■ AVAILABLE DATA
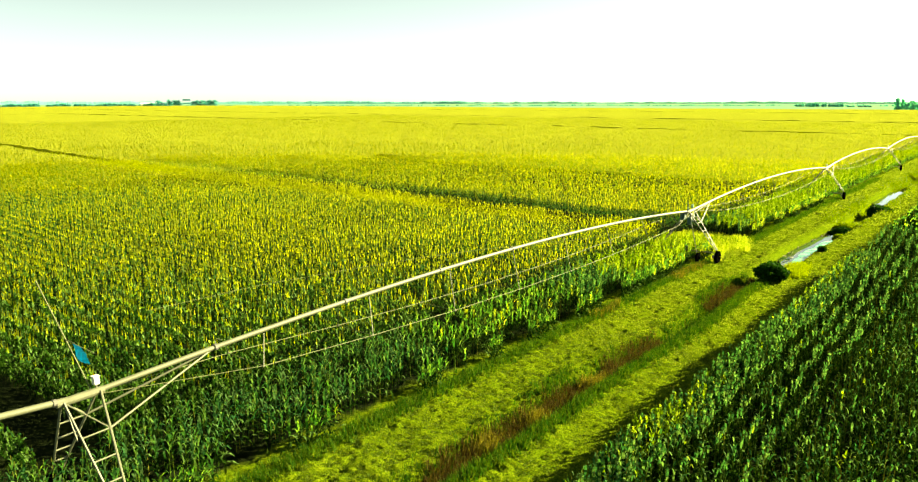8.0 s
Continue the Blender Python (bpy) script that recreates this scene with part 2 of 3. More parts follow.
def metal_material(name, light, dark, rough, metal):
    m, n, l, b = shader(name, rough, metal)
    p = position(n, l)
    blotch, grain = noise_tex(n, l, p, 1.6, 4), noise_tex(n, l, p, 22.0, 3)
    col = mix(n, l, math_node(n, l, "MULTIPLY", math_node(n, l, "SUBTRACT", blotch, 0.45, True), 2.4, True), light, dark)
    col = mix(n, l, math_node(n, l, "MULTIPLY", math_node(n, l, "SUBTRACT", grain, 0.55, True), 1.5, True), col, dark)
    l.new(col, b.inputs["Base Color"])
    bump(n, l, b, grain, 0.004, 0.4)
    return m


ground_mat, canopy_mat = ground_material(), canopy_material()
steel_mat = metal_material("galvanised_steel", (0.092, 0.098, 0.062), (0.06, 0.064, 0.04), 0.6, 0.1)
rod_mat = metal_material("weathered_rod", (0.085, 0.095, 0.03), (0.05, 0.055, 0.02), 0.75, 0.0)
dark_steel_mat = metal_material("dark_gearbox_steel", (0.10, 0.10, 0.09), (0.05, 0.045, 0.04), 0.6, 0.3)
green_steel_mat = metal_material("green_painted_motor", (0.02, 0.06, 0.045), (0.01, 0.03, 0.022), 0.55, 0.1)
# Teal haze of distance is painted into the storage tower's colour.
hazy_steel_mat = metal_material("hazed_steel", (0.09, 0.34, 0.34), (0.07, 0.28, 0.29), 0.8, 0.0)
teal_mat = metal_material("teal_painted_steel", (0.10, 0.20, 0.15), (0.05, 0.12, 0.09), 0.55, 0.1)
box_mat = metal_material("white_enamel_box", (0.5, 0.5, 0.45), (0.35, 0.35, 0.3), 0.4, 0.0)
tyre_mat = metal_material("tyre_rubber", (0.0015, 0.0015, 0.0015), (0.003, 0.0026, 0.002), 0.95, 0.0)
tyre_mat.node_tree.nodes["Principled BSDF"].inputs["Specular IOR Level"].default_value = 0.0
blue_mat = metal_material("blue_cloth", (0.004, 0.24, 0.36), (0.004, 0.18, 0.30), 0.8, 0.0)
cable_mat = metal_material("pale_cable", (0.11, 0.13, 0.03), (0.08, 0.09, 0.02), 0.7, 0.0)
white_wall_mat = metal_material("whitewash", (0.82, 0.80, 0.74), (0.62, 0.60, 0.54), 0.85, 0.0)
roof_mat = metal_material("pale_sheet_roof", (0.70, 0.72, 0.70), (0.50, 0.54, 0.52), 0.6, 0.1)
plank_mat = metal_material("dark_plank", (0.02, 0.018, 0.012), (0.012, 0.01, 0.008), 0.95, 0.0)
bark_mat = metal_material("bark", (0.10, 0.08, 0.05), (0.05, 0.04, 0.03), 0.95, 0.0)
stone_mat = metal_material("bank_rubble", (0.16, 0.15, 0.10), (0.07, 0.06, 0.04), 0.95, 0.0)


def water_material():
    m, n, l, b = shader("ditch_water", 0.03)
    p = position(n, l)
    l.new(ramp(n, l, noise_tex(n, l, p, 0.7, 3), [(0.4, (0.008, 0.022, 0.014)), (0.65, (0.014, 0.045, 0.030))]), b.inputs["Base Color"])
    b.inputs["IOR"].default_value = 2.3
    bump(n, l, b, noise_tex(n, l, p, 3.0, 3), 0.006, 0.15)
    return m


def film_material():
    m, n, l, b = shader("turquoise_film", 0.18)
    p = position(n, l)
    l.new(ramp(n, l, noise_tex(n, l, p, 1.3, 4, 0.65), [(0.35, (0.03, 0.20, 0.10)), (0.55, (0.09, 0.36, 0.18)), (0.7, (0.28, 0.50, 0.22))]), b.inputs["Base Color"])
    bump(n, l, b, noise_tex(n, l, p, 5.0, 3), 0.01, 0.3)
    return m


water_mat, film_mat = water_material(), film_material()

# ---- plan ----
PIPE_X, WHEEL_OUT, PIPE_Z, RISE = -21.5, 2.65, 4.36, 1.0
TOWERS = [-20.8, 31.75, 84.4, 136.4, 190.0, 243.5, 297.0, 350.5, 404.0, 457.5]
MAIZE_WEST, MAIZE_EAST = -19.9, -8.65
DITCH_X = -14.6
ROW, ROW_EAST, STEP = 1.16, 0.85, 0.18


def wander(y):
    return 0.15 * np.sin(y * 0.11 + 1.0) + 0.12 * np.sin(y * 0.31)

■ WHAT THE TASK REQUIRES
Write out the full set of lines verbatim, without the pictures.

■ TASK ANSWER
8.0 s
Continue the Blender Python (bpy) script that recreates this scene with part 2 of 3. More parts follow.
def metal_material(name, light, dark, rough, metal):
    m, n, l, b = shader(name, rough, metal)
    p = position(n, l)
    blotch, grain = noise_tex(n, l, p, 1.6, 4), noise_tex(n, l, p, 22.0, 3)
    col = mix(n, l, math_node(n, l, "MULTIPLY", math_node(n, l, "SUBTRACT", blotch, 0.45, True), 2.4, True), light, dark)
    col = mix(n, l, math_node(n, l, "MULTIPLY", math_node(n, l, "SUBTRACT", grain, 0.55, True), 1.5, True), col, dark)
    l.new(col, b.inputs["Base Color"])
    bump(n, l, b, grain, 0.004, 0.4)
    return m


ground_mat, canopy_mat = ground_material(), canopy_material()
steel_mat = metal_material("galvanised_steel", (0.092, 0.098, 0.062), (0.06, 0.064, 0.04), 0.6, 0.1)
rod_mat = metal_material("weathered_rod", (0.085, 0.095, 0.03), (0.05, 0.055, 0.02), 0.75, 0.0)
dark_steel_mat = metal_material("dark_gearbox_steel", (0.10, 0.10, 0.09), (0.05, 0.045, 0.04), 0.6, 0.3)
green_steel_mat = metal_material("green_painted_motor", (0.02, 0.06, 0.045), (0.01, 0.03, 0.022), 0.55, 0.1)
# Teal haze of distance is painted into the storage tower's colour.
hazy_steel_mat = metal_material("hazed_steel", (0.09, 0.34, 0.34), (0.07, 0.28, 0.29), 0.8, 0.0)
teal_mat = metal_material("teal_painted_steel", (0.10, 0.20, 0.15), (0.05, 0.12, 0.09), 0.55, 0.1)
box_mat = metal_material("white_enamel_box", (0.5, 0.5, 0.45), (0.35, 0.35, 0.3), 0.4, 0.0)
tyre_mat = metal_material("tyre_rubber", (0.0015, 0.0015, 0.0015), (0.003, 0.0026, 0.002), 0.95, 0.0)
tyre_mat.node_tree.nodes["Principled BSDF"].inputs["Specular IOR Level"].default_value = 0.0
blue_mat = metal_material("blue_cloth", (0.004, 0.24, 0.36), (0.004, 0.18, 0.30), 0.8, 0.0)
cable_mat = metal_material("pale_cable", (0.11, 0.13, 0.03), (0.08, 0.09, 0.02), 0.7, 0.0)
white_wall_mat = metal_material("whitewash", (0.82, 0.80, 0.74), (0.62, 0.60, 0.54), 0.85, 0.0)
roof_mat = metal_material("pale_sheet_roof", (0.70, 0.72, 0.70), (0.50, 0.54, 0.52), 0.6, 0.1)
plank_mat = metal_material("dark_plank", (0.02, 0.018, 0.012), (0.012, 0.01, 0.008), 0.95, 0.0)
bark_mat = metal_material("bark", (0.10, 0.08, 0.05), (0.05, 0.04, 0.03), 0.95, 0.0)
stone_mat = metal_material("bank_rubble", (0.16, 0.15, 0.10), (0.07, 0.06, 0.04), 0.95, 0.0)


def water_material():
    m, n, l, b = shader("ditch_water", 0.03)
    p = position(n, l)
    l.new(ramp(n, l, noise_tex(n, l, p, 0.7, 3), [(0.4, (0.008, 0.022, 0.014)), (0.65, (0.014, 0.045, 0.030))]), b.inputs["Base Color"])
    b.inputs["IOR"].default_value = 2.3
    bump(n, l, b, noise_tex(n, l, p, 3.0, 3), 0.006, 0.15)
    return m


def film_material():
    m, n, l, b = shader("turquoise_film", 0.18)
    p = position(n, l)
    l.new(ramp(n, l, noise_tex(n, l, p, 1.3, 4, 0.65), [(0.35, (0.03, 0.20, 0.10)), (0.55, (0.09, 0.36, 0.18)), (0.7, (0.28, 0.50, 0.22))]), b.inputs["Base Color"])
    bump(n, l, b, noise_tex(n, l, p, 5.0, 3), 0.01, 0.3)
    return m


water_mat, film_mat = water_material(), film_material()

# ---- plan ----
PIPE_X, WHEEL_OUT, PIPE_Z, RISE = -21.5, 2.65, 4.36, 1.0
TOWERS = [-20.8, 31.75, 84.4, 136.4, 190.0, 243.5, 297.0, 350.5, 404.0, 457.5]
MAIZE_WEST, MAIZE_EAST = -19.9, -8.65
DITCH_X = -14.6
ROW, ROW_EAST, STEP = 1.16, 0.85, 0.18


def wander(y):
    return 0.15 * np.sin(y * 0.11 + 1.0) + 0.12 * np.sin(y * 0.31)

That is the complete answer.